Michael Apples’ global impact is reflected in the multiple translations of his books but also in his international demand as keynote speaker and collaborative progressive educator. He has been honoured with multiple degrees and distinguished professorships (in South America, Asia, Australia, Europe and the USA). He currently holds an honorary Chair at Northeast Normal University, in China.
It is in reading through Michael Apples’ work and hearing him speak that his deep and profound connectedness to, and appreciation of, the power of education that is radical, challenging and speaks to ‘truth’, comes through. Now more than ever this is important. In Michael’s book entitled ‘Can Education Change Society’ (2013) he notes:
Crisis talk is often over-used in books that seek to deal with issues of crucial public importance. But this is a time when such talk seems almost understated. All around us the effects of such things as....growing economic inequalities, homelessness, anti-immigrant sentiment ...and so much more are becoming ever more visible. In schools, the achievement gap...the cuts in school funding...all of this is painfully evident. It forces us to ask whether education has a substantive role to play in challenging this situation and in assisting in building a society that reflects our less selfish and more socially and personally emancipatory values. (Apple 2013: 1)
Michael Apple has reflected these emancipatory values in his academic and community activism and commitment to grassroots organisations. His criticality has been underpinned by a constant search for collective possibilities for action that brings about change.
Here in Ireland and especially in UCD we have been truly fortunate to have an individual of such stature and humanity, as critical friend. He has shared his expertise generously, a strong and supportive advocate for scholarship and teaching in education, equality, and social justice – including the establishment of the Equality Studies Centre here in UCD in 1990, but also in profiling the work of Irish and early career scholars internationally through his membership of the editorial board of the journal of the Educational Studies Association of Ireland – Irish Educational Studies, among other roles.
Fundamentally, he has inspired those with a passion and interest in education to see the value in what they do, in connecting with the grain of decency, care and criticality that is the essence of the student teacher relationship, sensitive always to the power of and in education, for good.
UCD is proud to confer on Michael Apple the Degree of Doctor of Education for his service, commitment, and distinguished role in furthering critical scholarship in and of education. It is especially fitting that we do so at a conferring ceremony in which we celebrate the power and value of education, when we reflect on the influence of our own teachers, mentors and educators, and when we look to the future that you, the graduating class of 2022, will shape and form through your nurturing of the children and young people you will teach over your professional careers.
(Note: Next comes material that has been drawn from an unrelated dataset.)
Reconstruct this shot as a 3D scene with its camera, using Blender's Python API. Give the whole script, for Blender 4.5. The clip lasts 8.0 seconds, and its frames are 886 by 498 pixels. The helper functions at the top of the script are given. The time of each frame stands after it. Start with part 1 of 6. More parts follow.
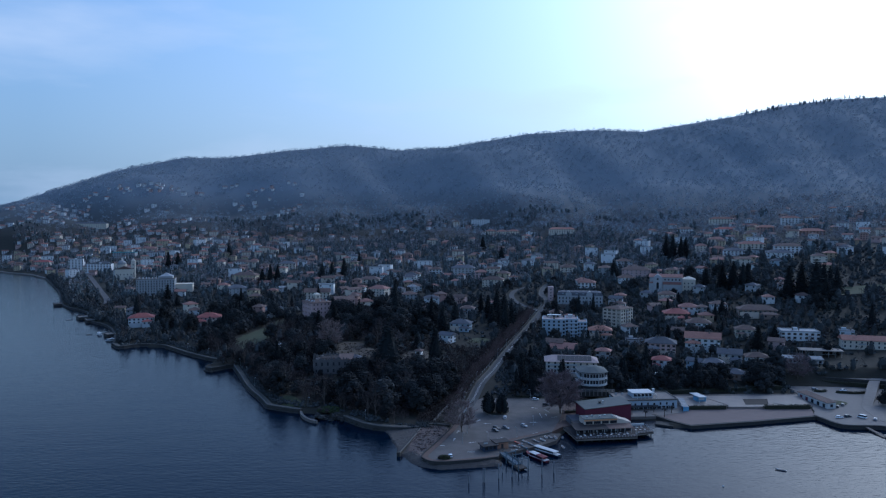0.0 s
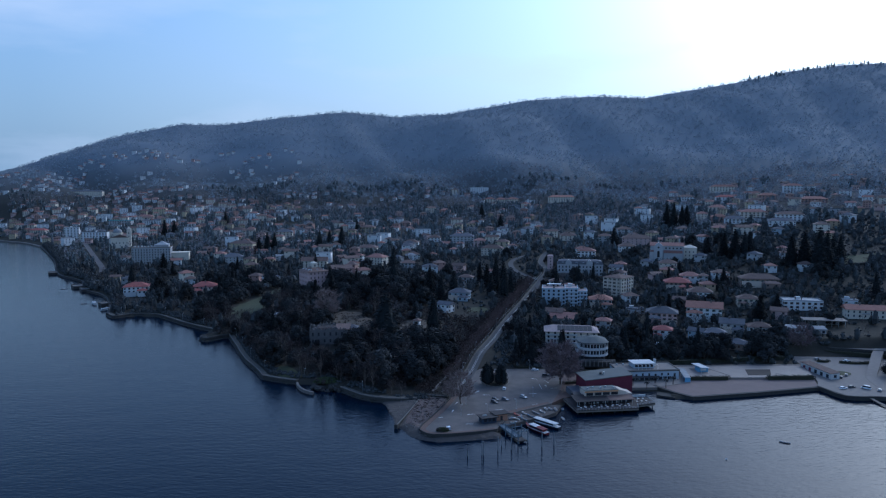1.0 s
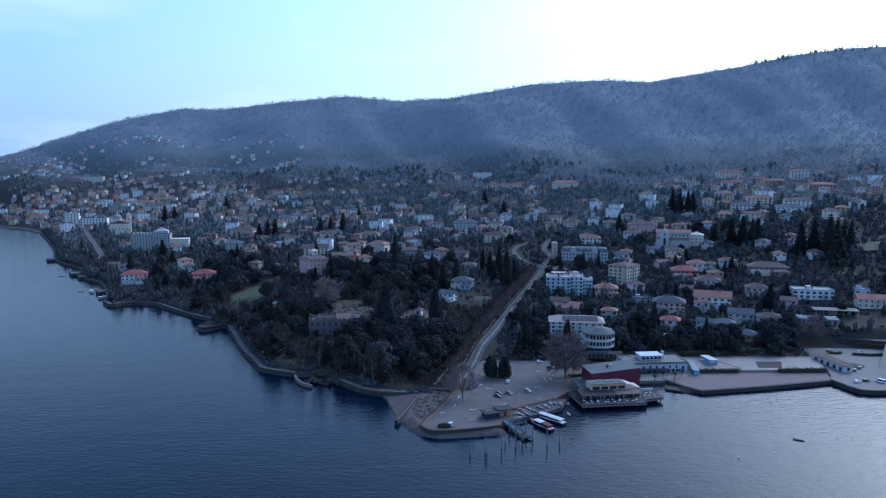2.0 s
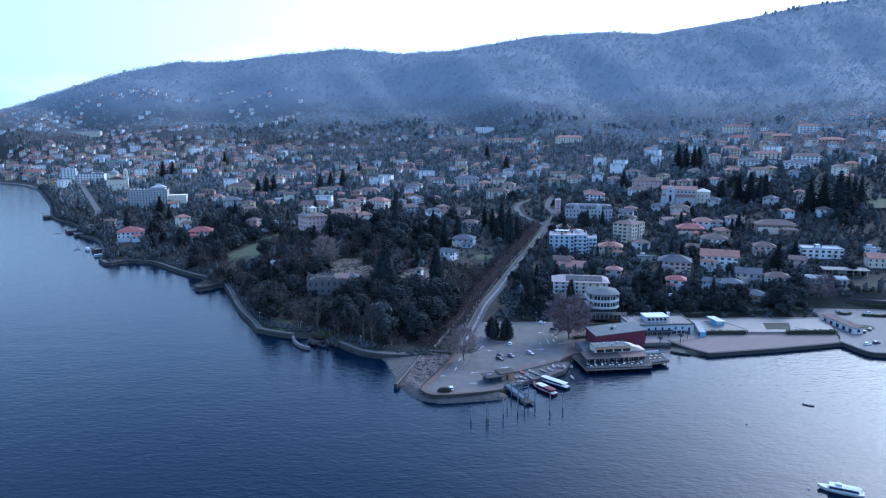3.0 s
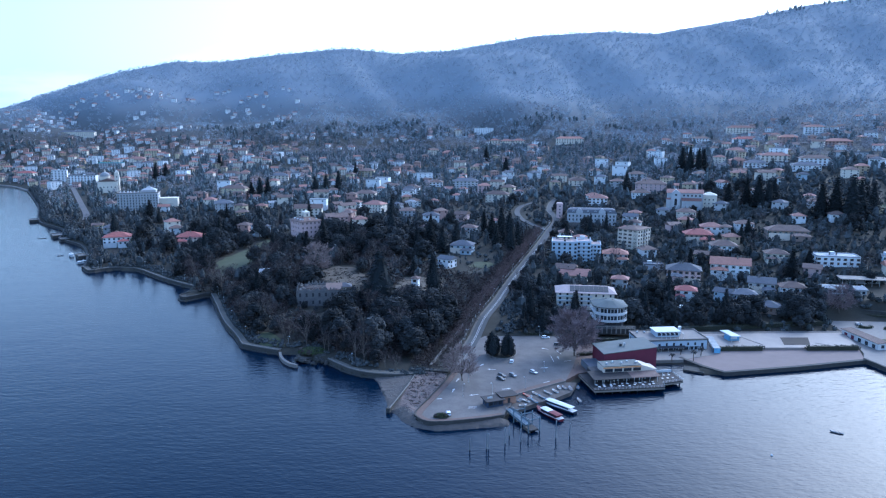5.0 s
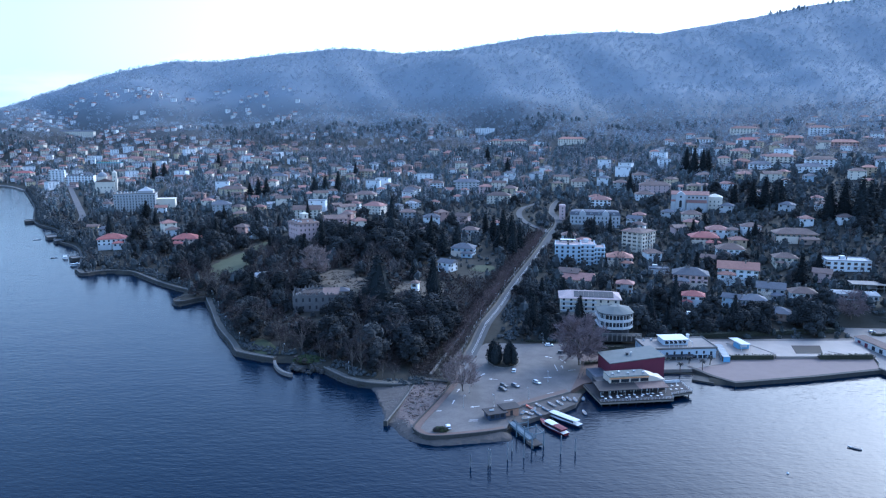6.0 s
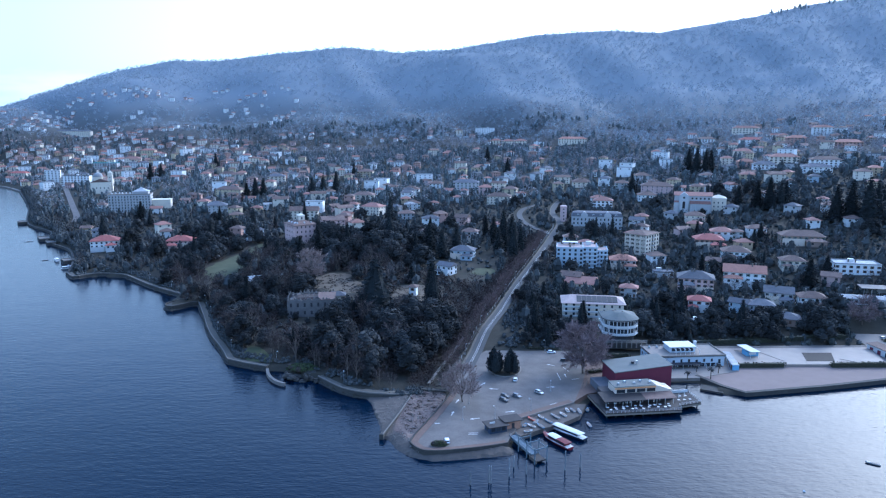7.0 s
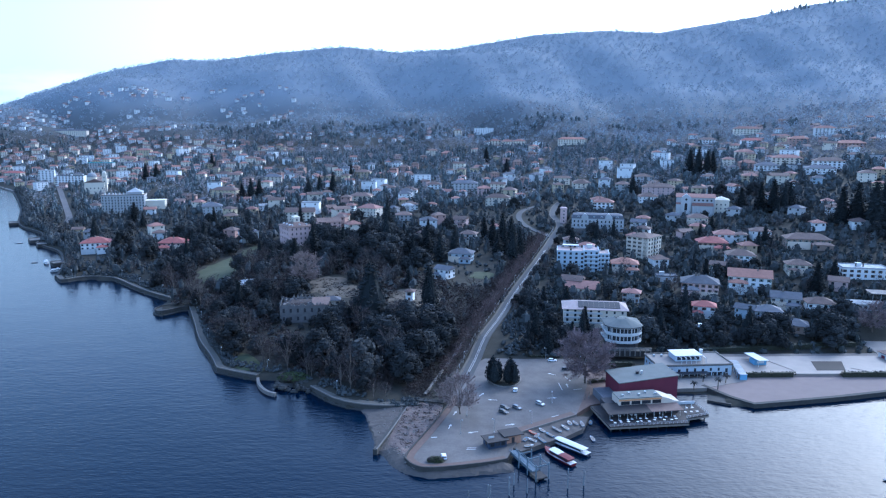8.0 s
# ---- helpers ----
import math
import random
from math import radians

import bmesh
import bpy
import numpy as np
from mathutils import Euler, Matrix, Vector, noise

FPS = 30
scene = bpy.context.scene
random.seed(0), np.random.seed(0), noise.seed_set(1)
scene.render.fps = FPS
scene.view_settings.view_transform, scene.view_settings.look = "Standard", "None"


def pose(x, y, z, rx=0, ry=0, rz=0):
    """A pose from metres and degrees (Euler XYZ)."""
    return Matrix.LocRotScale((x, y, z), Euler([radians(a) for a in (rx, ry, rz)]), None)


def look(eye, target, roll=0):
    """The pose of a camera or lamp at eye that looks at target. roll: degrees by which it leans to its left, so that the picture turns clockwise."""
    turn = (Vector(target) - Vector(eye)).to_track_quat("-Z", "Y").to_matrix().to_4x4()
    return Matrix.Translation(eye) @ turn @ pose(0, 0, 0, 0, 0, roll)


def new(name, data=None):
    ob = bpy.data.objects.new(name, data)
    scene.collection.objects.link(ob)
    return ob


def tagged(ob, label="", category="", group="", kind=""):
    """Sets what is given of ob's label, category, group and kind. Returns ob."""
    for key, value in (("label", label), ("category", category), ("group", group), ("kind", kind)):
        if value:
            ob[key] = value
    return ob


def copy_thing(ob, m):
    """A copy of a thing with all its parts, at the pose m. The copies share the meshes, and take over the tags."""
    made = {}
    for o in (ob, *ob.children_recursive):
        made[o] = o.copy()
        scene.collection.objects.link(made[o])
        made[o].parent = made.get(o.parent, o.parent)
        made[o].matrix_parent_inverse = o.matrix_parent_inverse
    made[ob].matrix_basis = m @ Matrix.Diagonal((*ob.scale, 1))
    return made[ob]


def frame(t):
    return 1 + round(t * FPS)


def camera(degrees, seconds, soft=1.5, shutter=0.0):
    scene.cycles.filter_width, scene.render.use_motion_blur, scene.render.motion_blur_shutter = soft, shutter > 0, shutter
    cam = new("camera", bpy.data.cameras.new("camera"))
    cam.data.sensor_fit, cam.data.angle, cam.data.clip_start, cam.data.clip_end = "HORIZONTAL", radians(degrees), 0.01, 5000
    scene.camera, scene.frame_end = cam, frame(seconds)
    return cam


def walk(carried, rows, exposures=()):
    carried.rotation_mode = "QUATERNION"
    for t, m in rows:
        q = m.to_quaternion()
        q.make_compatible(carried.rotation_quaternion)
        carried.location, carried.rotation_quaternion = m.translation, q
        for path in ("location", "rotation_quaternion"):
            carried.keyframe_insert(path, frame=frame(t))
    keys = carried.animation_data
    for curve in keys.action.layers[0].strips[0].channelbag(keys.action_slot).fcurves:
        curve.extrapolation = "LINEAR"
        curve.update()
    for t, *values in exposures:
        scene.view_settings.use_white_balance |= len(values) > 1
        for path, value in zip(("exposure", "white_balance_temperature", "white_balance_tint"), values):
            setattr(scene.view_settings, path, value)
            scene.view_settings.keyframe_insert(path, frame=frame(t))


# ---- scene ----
# ---- camera ----
cam = camera(64.5, 8.0, 1.2)
PATH = [
    (0, (1.415, -7.119, 117.959), (1.294, -5.125, 117.865), 0.0),
    (0.5, (1.275, -2.093, 117.897), (1.157, -0.099, 117.804), 0.0),
    (0.9, (1.11, 1.9, 117.75), (0.992, 3.894, 117.656), 0.0),
    (1, (1.073, 2.909, 117.727), (0.956, 4.897, 117.542), 0.0),
    (1.1, (1.03, 4.15, 117.9), (0.911, 6.134, 117.674), 0.0),
    (1.5, (0.885, 9.257, 118.527), (0.764, 11.24, 118.301), -0.0),
    (2, (0.831, 15.395, 118.963), (0.706, 17.378, 118.735), 0.0),
    (2.1, (0.815, 16.62, 119.02), (0.690, 18.588, 118.685), 0.0),
    (2.2, (0.795, 17.86, 119.08), (0.668, 19.824, 118.726), 0.0),
    (3.3, (0.58, 31.45, 119.62), (0.451, 33.414, 119.266), 0.0),
    (3.5, (0.543, 33.933, 119.712), (0.414, 35.897, 119.359), 0.0),
    (4, (0.439, 40.191, 119.989), (0.312, 42.155, 119.636), 0.0),
    (4.5, (0.206, 46.606, 120.169), (0.081, 48.571, 119.816), 0.0),
    (6, (-0.361, 65.353, 120.65), (-0.49, 67.317, 120.297), 0.1),
    (6.5, (-0.586, 71.56, 120.726), (-0.711, 73.524, 120.372), 0.1),
    (7, (-0.74, 77.861, 120.714), (-0.868, 79.825, 120.36), 0.1),
    (7.5, (-0.967, 84.094, 120.699), (-1.095, 86.059, 120.346), 0.1),
    (8, (-0.97, 90.417, 120.767), (-1.094, 92.382, 120.413), 0.2),
]
EXPOSE = [(0.0, 0.05, 4480, 7), (0.9, 0.05, 4480, 7), (1.1, 0.26, 4480, 7), (1.5, 0.46, 4460, 7), (2.0, 0.7, 4460, 7), (2.2, 0.86, 4450, 7), (3.3, 1.5, 4430, 7), (4.5, 1.57, 4430, 7), (8.0, 1.7, 4510, 7)]
walk(cam, [(t, look(eye, aim, roll)) for t, eye, aim, roll in PATH], EXPOSE)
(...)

As Michael himself says:
We cannot know the answer to the question of whether education can change society in the abstract...answers can best be found by joining in the creative and determined efforts of building a counter-public.
There is educational work to be done’
Michael, we salute in esteem and with gratitude your exemplary record in critical scholarship and teaching, an inspirer of teachers and educators for generations to come.
Praehonorabilis Praeses, totaque Universitas,
Praesento vobis hunc meum filium, quem scio tam moribus quam doctrina habilem et idoneum esse qui admittatur, honoris causa, ad Gradum Doctoratus in Litteris; idque tibi fide mea testor ac spondeo, totique Academiae.